Rossopomodoro Covent Garden, 50-52 Monmouth Street, WC2 – 020 7240 9095
Rossopomodoro Chelsea, 214 Fulham Road, SW10 –020 7352 7677
Rossopomodoro Notting Hill, 184A Kensington Park Road – 020 7229
Story Deli Section
8. Story Deli
Now in a new, more intimate location, Story Deli remains a showcase for London’s most remarkable and pound-per-gram, most pricey pizza. It is also the most satisfying to slice into, hence the cutting board and pizza wheel that accompany every serving. The rotating blade cuts through the bubbly ends of the flatbread disk more cleanly and easily than you expect. There is zero give, bend or compression to this pizza format; its only response to pressure is crunch.
Cubes of mozzarella di bufala and grated Parmigiano-Reggiano are scattered over the pizza AFTER it has baked. The raw mozza retains its pristinely fresh taste and soft texture. Be forewarned: these organic pizzas aren’t filling and, at £13, they aren’t cheap. But the artistry is considerable and the quality of ingredients high.
3 Redchurch Street, E2– 079 1819 7352
9. The Oak
Found on the cornicione of Notting Hill, The Oak is a Italian-leaning Mediterranean restaurant that looks like a corner gastropub, once you peel away the pavement punters, and behaves like a stylishly rustic pizzeria. The golden browns of the unvarnished woods are a natural match for slender pizza crusts generously charred to a delightful crisp in the wood-fired oven. The pizzaiolo, enshrined within his own columned canopy, distributes topnotch toppings over his firm but delicate disks. He plays the mozza fast and loose.

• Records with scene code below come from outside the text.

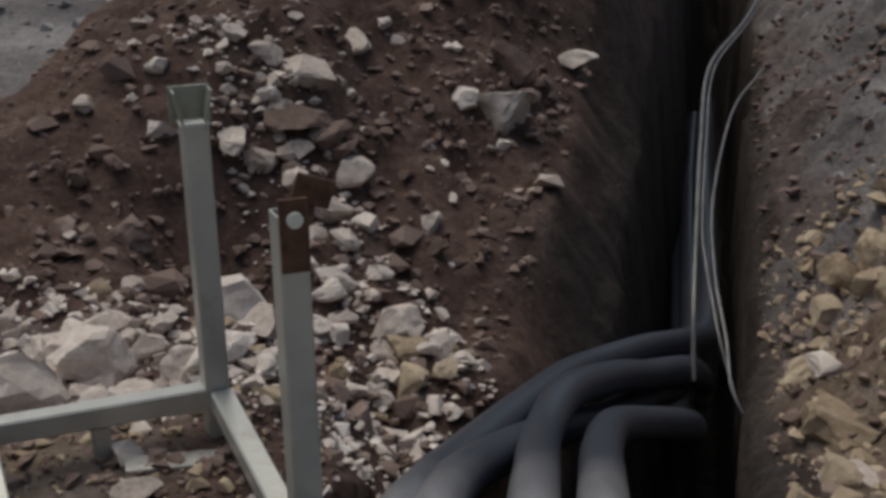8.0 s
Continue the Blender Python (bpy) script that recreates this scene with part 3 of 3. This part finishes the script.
# ---- square frame ----
frame_root = empty("ladder_frame", (-0.21, 5.6, 0.2), "pale grey-green square steel tube ladder frame with upright posts", "steel frame")
fo = Vector((-0.21, 5.6, 0.2))
near, far = Vector((-0.19, 5.585, 0.222)) - fo, Vector((-0.41, 6.12, 0.298)) - fo
run = Vector((-0.957, -0.29, -0.015)).normalized()
LONG = 1.44
for p in (near, far):
    part("rail", square_tube_bm(p + run * 0.027, p + run * (LONG - 0.027), 0.05, 0.05), FRAME, frame_root)
cross = (far - near)
cu = cross.normalized()
for s in (0.0, 0.5, 0.97, LONG):
    p = near + run * s
    part("rung", square_tube_bm(p + cu * 0.027, p + cross - cu * 0.027, 0.05, 0.049), FRAME, frame_root)
for k, (p, h) in enumerate(((near, 0.66), (far, 0.61), (near + run * LONG, 0.66), (far + run * LONG, 0.61))):
    at = p - run * (0.008 if k == 0 else -0.006 if k == 1 else 0)
    post = part("post", square_tube_bm(at + Vector((0, 0, -0.16)), at + Vector((0, 0, h)), 0.053, 0.053, up=cross), FRAME, frame_root)
    if k in (0, 2):
        # rusty tongue let into the head of the post; a bright disc paints light through its hole
        tongue = box_bm((0.05, 0.007, 0.13), Matrix.Translation(at + Vector((0, 0, h - 0.03)) - cu * 0.031) @ along((0, 0, 0), (0, 0, 1)).to_3x3().to_4x4() @ Matrix.Rotation(math.atan2(run.y, run.x), 4, "Z"), 0.002)
        tab = part("end_tongue", tongue, RUST, post, "rusty steel tongue with a bright disc for light through its hole")
        part("bright_hole_disc", pipe_bm(at + Vector((0, 0, h + 0.0)) - cu * 0.034, at + Vector((0, 0, h + 0.0)) - cu * 0.042, 0.014, 0.0138, 16), ZINC, tab, "bright round disc standing for light through a hole")
        flap = box_bm((0.07, 0.006, 0.05), Matrix.Translation(at + Vector((0, 0, h + 0.03)) - run * 0.045) @ Matrix.Rotation(math.atan2(run.y, run.x), 4, "Z") @ Matrix.Rotation(-0.35, 4, "Y"), 0.002)
        part("bent_flap", flap, RUST, post, "bent rusty steel flap")
    else:
        # open fork at the head
        for sgn in (-1, 1):
            cheek = box_bm((0.006, 0.05, 0.085), Matrix.Translation(at + Vector((0, 0, h + 0.03)) + run * 0.029 * sgn) @ Matrix.Rotation(math.atan2(run.y, run.x), 4, "Z") @ Matrix.Rotation(0.22 * sgn, 4, "Y"), 0.002)
            part("fork_cheek", cheek, LEDGER, post, "flared steel fork plate")
        part("fork_back", box_bm((0.085, 0.004, 0.075), Matrix.Translation(at + Vector((0, 0, h + 0.035)) + cu * 0.024) @ Matrix.Rotation(math.atan2(run.y, run.x), 4, "Z"), 0.0015), LEDGER, post)
        part("fork_plate", box_bm((0.062, 0.05, 0.006), Matrix.Translation(at + Vector((0, 0, h + 0.003))) @ Matrix.Rotation(math.atan2(run.y, run.x), 4, "Z"), 0.001), ZINC, post)
for q, d in ((0.24, near), (1.1, near), (0.26, far), (1.1, far)):
    part("foot", square_tube_bm(d + run * q + Vector((0, 0, -0.13)), d + run * q + Vector((0, 0, -0.027)), 0.04, 0.04, up=cross), FRAME, frame_root)

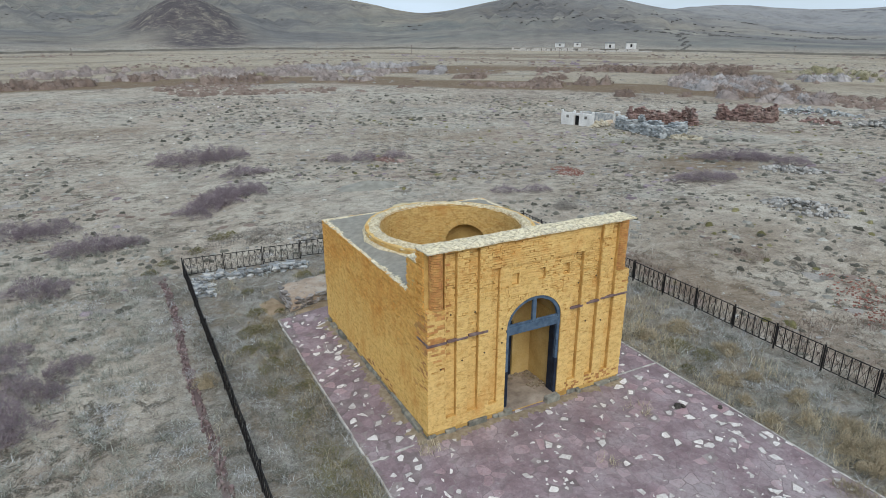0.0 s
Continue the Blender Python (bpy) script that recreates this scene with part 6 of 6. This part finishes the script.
def tussock_clump(n, rng, size, flat=0.75, seg=9, rings=3, core=0.8):
    """A rounded uneven cushion with fine twigs standing out of it: verts and triangles."""
    ph = rng.uniform(0, 6.28, 4)

    def outline(a, rho):
        rim = 0.8 + 0.16 * np.sin(2 * a + ph[0]) + 0.13 * np.sin(3 * a + ph[1]) + 0.09 * np.sin(5 * a + ph[2])
        dome = np.sqrt(np.maximum(0.0, 1 - rho ** 2)) * (0.82 + 0.24 * np.sin(4 * rho + 2 * a + ph[3]))
        return rim, flat * dome

    verts, tris = [(0.0, 0.0, core * float(outline(np.array(0.0), np.array(0.0))[1]))], []
    for i in range(1, rings + 1):
        for j in range(seg):
            a, rho = 2 * np.pi * (j + 0.5 * (i % 2)) / seg, i / rings
            rim, z = outline(a, rho)
            k = core * (1 + rng.uniform(-0.10, 0.10))
            verts.append((np.cos(a) * rho * rim * k, np.sin(a) * rho * rim * k, max(0.0, z * k * rng.uniform(0.85, 1.1)) if i < rings else -0.05))
    for j in range(seg):
        tris.append((0, 1 + j, 1 + (j + 1) % seg))
    for i in range(rings - 1):
        o, q = 1 + i * seg, 1 + (i + 1) * seg
        for j in range(seg):
            k = (j + 1) % seg
            tris += [(o + j, q + j, q + k), (o + j, q + k, o + k)]
    a = rng.uniform(0, 2 * np.pi, n)
    rho = np.sqrt(rng.uniform(0, 1, n))
    rim, top = outline(a, rho)
    base = np.stack([np.cos(a) * rho * rim * 0.8, np.sin(a) * rho * rim * 0.8, top * 0.72], 1)
    d = np.stack([np.cos(a) * rho * 0.8, np.sin(a) * rho * 0.8, np.full(n, 0.6)], 1) + rng.normal(0, 0.35, (n, 3))
    d /= np.linalg.norm(d, axis=1)[:, None]
    tip = base + d * (size[0] * rng.uniform(0.5, 1.3, n))[:, None]
    s = np.cross(d, rng.normal(0, 1, (n, 3)))
    s /= np.linalg.norm(s, axis=1)[:, None] + 1e-9
    w = size[1] * rng.uniform(0.6, 1.3, n)[:, None] * s
    tv = np.stack([base - w, base + w, tip], 1).reshape(-1, 3)
    return np.concatenate([np.array(verts), tv]), np.concatenate([np.array(tris), np.arange(n * 3).reshape(-1, 3) + len(verts)])


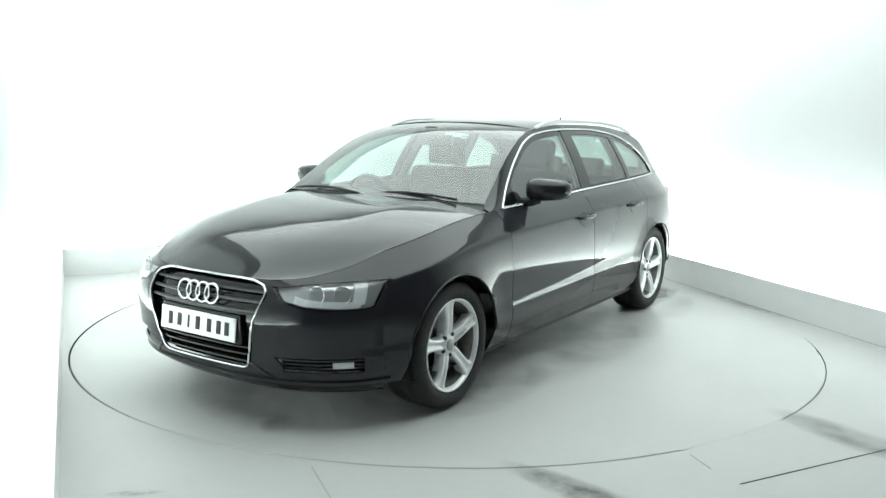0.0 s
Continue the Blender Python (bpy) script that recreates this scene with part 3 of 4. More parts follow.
def build_top(car):
    # bonnet
    def hood_left(v):
        x = lerp(0.93, nose_point(NOSE_A, corner_z()).x, v)
        return Vector((x, side(x, BELT(x) - 0.0005) - 0.006, BELT(x)))

    def hood_front(u):
        a = NOSE_A * (1 - 2 * u)
        z = nose_z(a)
        p = nose_point(abs(a), z)
        return Vector((p.x, p.y if a >= 0 else -p.y, z))
    mid_x = lambda v: lerp(1.055, hood_front(0.5).x, v)

    def hood(u, v):
        q = abs(2 * u - 1)
        e, f = hood_left(v), hood_front(u)
        x = lerp(mid_x(v), e.x, q ** lerp(2.0, 2.6, v))
        y = e.y * (1 - 2 * u)
        k = v ** 14
        x, y = lerp(x, f.x, k), lerp(y, f.y, k)
        zc = HOOD_C(mid_x(v))
        q0 = lerp(0.62, 0.48, v)
        fall = 0.22 * q * q + 0.78 * (max(0.0, q - q0) / (1 - q0)) ** 1.22
        z = lerp(zc, e.z, fall)
        return Vector((x, y, lerp(z, f.z, k) + 0.0015))
    top_part(car, "bonnet", sheet(hood, 72, 48))
    # windscreen and scuttle
    def screen_left(v):
        x = lerp(0.885, 0.03, v)
        p = rail(x)
        return p
    part_scuttle = coons(lambda v: Vector((lerp(0.935, 0.88, v), lerp(0.752, 0.75, v), lerp(0.945, 0.975, v))), lambda v: Vector((lerp(0.935, 0.88, v), -lerp(0.752, 0.75, v), lerp(0.945, 0.975, v))),
                         arc((0.935, 0.752, 0.945), (1.06, 0, 0.975)), arc((0.88, 0.75, 0.975), (1.015, 0, 1.005)), lambda u, v: Vector((0, 0, 0)), 24, 3)
    top_part(car, "scuttle", part_scuttle, BLACK_PLASTIC)
    top_part(car, "windscreen", coons(screen_left, other(screen_left), arc(screen_left(0), (1.015, 0, 1.005)), arc(screen_left(1), (0.115, 0, 1.428)),
             lambda u, v: Vector((0.03, 0, 0.02)) * math.sin(math.pi * v) * (1 - (2 * u - 1) ** 2), 24, 18), SCREEN, 0, "clear slightly tinted windscreen")
    # roof
    def roof(u, v, drop=0.0):
        xe, xc = lerp(-1.80, 0.03, v), lerp(-1.95, 0.115, v)
        q = abs(2 * u - 1)
        return Vector((lerp(xc, xe, q * q), (RAIL_Y(xe) - drop) * (1 - 2 * u), lerp(ROOF_C(xc), RAIL_Z(xe), q ** 2.6) - drop))
    top_part(car, "roof", sheet(roof, 36, 44))
    top_part(car, "headlining", sheet(lambda u, v: roof(u, lerp(0.03, 0.97, v), 0.034), 14, 18), HEADLINING, 0)
    # spoiler over the rear window
    def spoiler(u, v):
        q = abs(2 * u - 1)
        y = 0.545 * (1 - 2 * u)
        x0, z0 = lerp(-1.885, -1.735, q ** 2.2), lerp(1.372, 1.308, q ** 2.4)
        prof = [(0, 0.004), (-0.045, 0.003), (-0.095, -0.004), (-0.108, -0.018), (-0.098, -0.030), (-0.03, -0.034)]
        i = min(4, int(v * 5))
        f = v * 5 - i
        dx, dz = lerp(prof[i][0], prof[i + 1][0], f), lerp(prof[i][1], prof[i + 1][1], f)
        return Vector((x0 + dx * (1 - 0.5 * q ** 6), y, z0 + dz))
    bm = sheet(spoiler, 32, 10)
    bm.normal_update()
    top_part(car, "roof_spoiler", bm, PAINT, 0.006)
    # tailgate: window and lower panel
    def gate_left(v):
        x = lerp(-2.058, -1.79, v)
        return rail(x)
    low_edge, top_edge, gate_right = arc(gate_left(0), (-2.220, 0, 1.037)), arc(gate_left(1), (-1.94, 0, 1.338)), other(gate_left)

    def gate_glass(u, v):
        p = gate_left(v) * (1 - u) + gate_right(v) * u + low_edge(u) * (1 - v) + top_edge(u) * v
        p -= gate_left(0) * (1 - u) * (1 - v) + gate_right(0) * u * (1 - v) + gate_left(1) * (1 - u) * v + gate_right(1) * u * v
        return p + Vector((-0.02, 0, 0)) * math.sin(math.pi * v) * (1 - (2 * u - 1) ** 4)
    pane = top_part(car, "rear_window", sheet(gate_glass, 28, 16), REAR_GLASS, 0, "tinted rear window with a black border")
    edge = lambda v: lerp(0.135, 0.045, v)
    proud = Vector((0.004, 0, -0.003))
    for k in (0, 1):
        top_part(car, "glass_border", sheet(lambda u, v: gate_glass(abs(k - u * edge(v)), v) + proud, 6, 16), GLASS_BORDER, 0).parent = pane
    for v0, v1 in ((0.0, 0.085), (0.90, 1.0)):
        top_part(car, "glass_border", sheet(lambda u, v: gate_glass(lerp(edge(v0), 1 - edge(v0), u), lerp(v0, v1, v)) + proud, 24, 3), GLASS_BORDER, 0).parent = pane
    end_panel(car, "tailgate", tail_point, lambda z: -GATE_A(z), lambda z: GATE_A(z), lambda a: 0.672, lambda a: 1.034, 40, 20, single=True)
    # panel that carries the lamp, between gate and flank
    end_panel(car, "lamp_panel", tail_point, lambda z: GATE_A(z) + 0.004, lambda z: TAIL_A, lambda a: 0.662, lambda a: 1.034, 16, 20)
    # bumper
    end_panel(car, "rear_bumper", tail_point, lambda z: -arch_a(z), arch_a, lambda a: 0.345 - 0.10 * min(1.0, a / 0.8) ** 2, lambda a: 0.655, 70, 16, single=True)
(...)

137 Westbourne Park Road, W2 – 020 7221 3355
10. Sartori


The authentic Neapolitan pizzas at Sartori are baked in wood-fired brick oven custom built by the great Neapolitan craftsmen of Strazzula Michele, the Stradivarius of pizza ovens. Unfortunately, that oven is located in the lower level of the restaurant and so most diners miss the action as Paolo, a pizzaiolo familiar to Londoners through his work at Santore and Spaccanapoli, slides out one steaming pie after another. Regardless, how great to have Paulo, his Strazzula Michele and his pizza in Leicester Square.